A whole lot of money will be changing hands in the next couple of decades as baby boomers begin to leave inheritances to younger generations. The nation’s 65 million Gen Xers alone are expected to inherit nearly $30 trillion, a new survey found, but not much of that money will go toward retirement income.
Boomers are expected to pass down more than $70 trillion in inheritance wealth, according to Prudential Financial’s latest Pulse research survey, “Gen X: Retirement Revised,” which was released on June 7.
A separate survey from Cerulli Associates found that Generation X is expected to inherit the most at $29.6 trillion, the Financial Planning website reported. Nearly $9 trillion of that will be passed down by 2032.
But according to the Prudential survey, a mere 12% of Gen Xers say an inheritance will be a source of retirement income. This is partly because older generations — boomers as well as the Silent Generation — are living longer these days and spending a lot more of their retirement savings on healthcare and elder care.
“I think in terms of the wealth transfer, some of the [Gen X] people are going to get money,” Barbara Pietrangelo, a certified financial planner at Prudential’s Pruco Securities, told CNET. “But keep in mind, baby boomers are living longer… That generation may need money to pay for care as well.”
Not only are many Gen Xers doubtful that they’ll get large inheritances, but more than eight in 10 (84%) say they don’t plan to leave an inheritance themselves, the Prudential survey found. The reason: Many don’t think they’ll have any wealth to leave behind because of their own insufficient retirement savings.

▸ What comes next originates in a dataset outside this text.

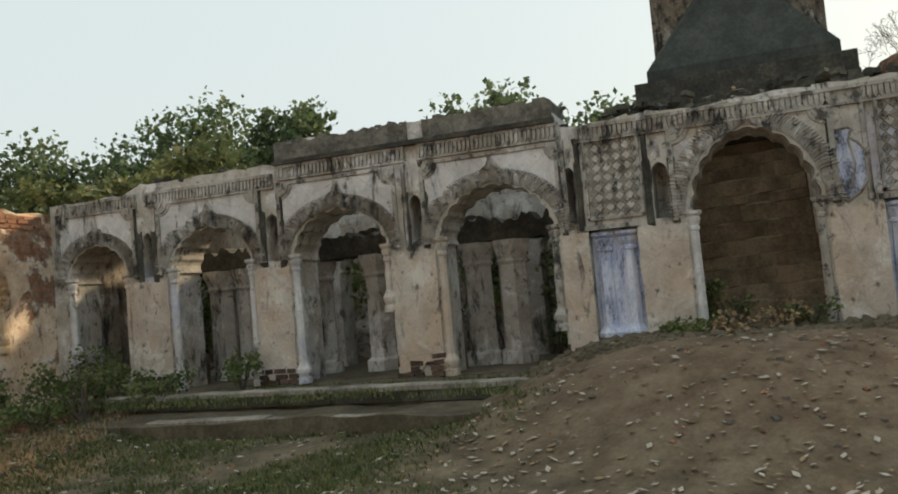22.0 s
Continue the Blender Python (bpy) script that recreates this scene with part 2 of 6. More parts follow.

Gen X Facing Dire Retirement Prospects
The survey of 2,000 pre-retiree Gen Xers found that more than one-third have less than $10,000 in retirement savings. Another 18% don’t have any savings at all, and up to 30 million (46%) don’t think they’ll have enough saved up to live comfortably in retirement.
“Gen X faces one of the most complex landscapes for retirement readiness in decades, including the decline of defined benefit pension plans which supported prior generations’ retirement, as well as significant uncertainty about the economy and long-term Social Security benefits,” Prudential vice chair Rob Falzon stated in a press release. “This data underscores how important it is for Gen X to adopt a new set of retirement strategies designed to protect and grow their savings, and, when possible, translate their assets into reliable sources of future income.”
Another retirement obstacle Gen Xers face is the prospect of lower Social Security payments when the program’s Old-Age and Survivors Insurance (OASI) Trust Fund runs out of money next decade. On top of that, only 20% of Gen Xers plan to use pensions as a source of retirement income, and only 11% will mostly rely on a pension.
One result is that nearly half (47%) of all working Gen Xers expect to retire later than originally anticipated. About 40% plan to work part-time after retirement. That might be a good strategy, experts say.
“My message to folks who don’t feel financially stable is that earning a small or moderate amount of income during retirement years can make a meaningful difference in supporting their lifestyle,” John Corron, a certified financial planner at Monument Group Wealth Advisors, told CNET. “They may not have to stick with higher paying jobs that they don’t enjoy if they have the opportunity to work part-time doing something they enjoy for a longer period.”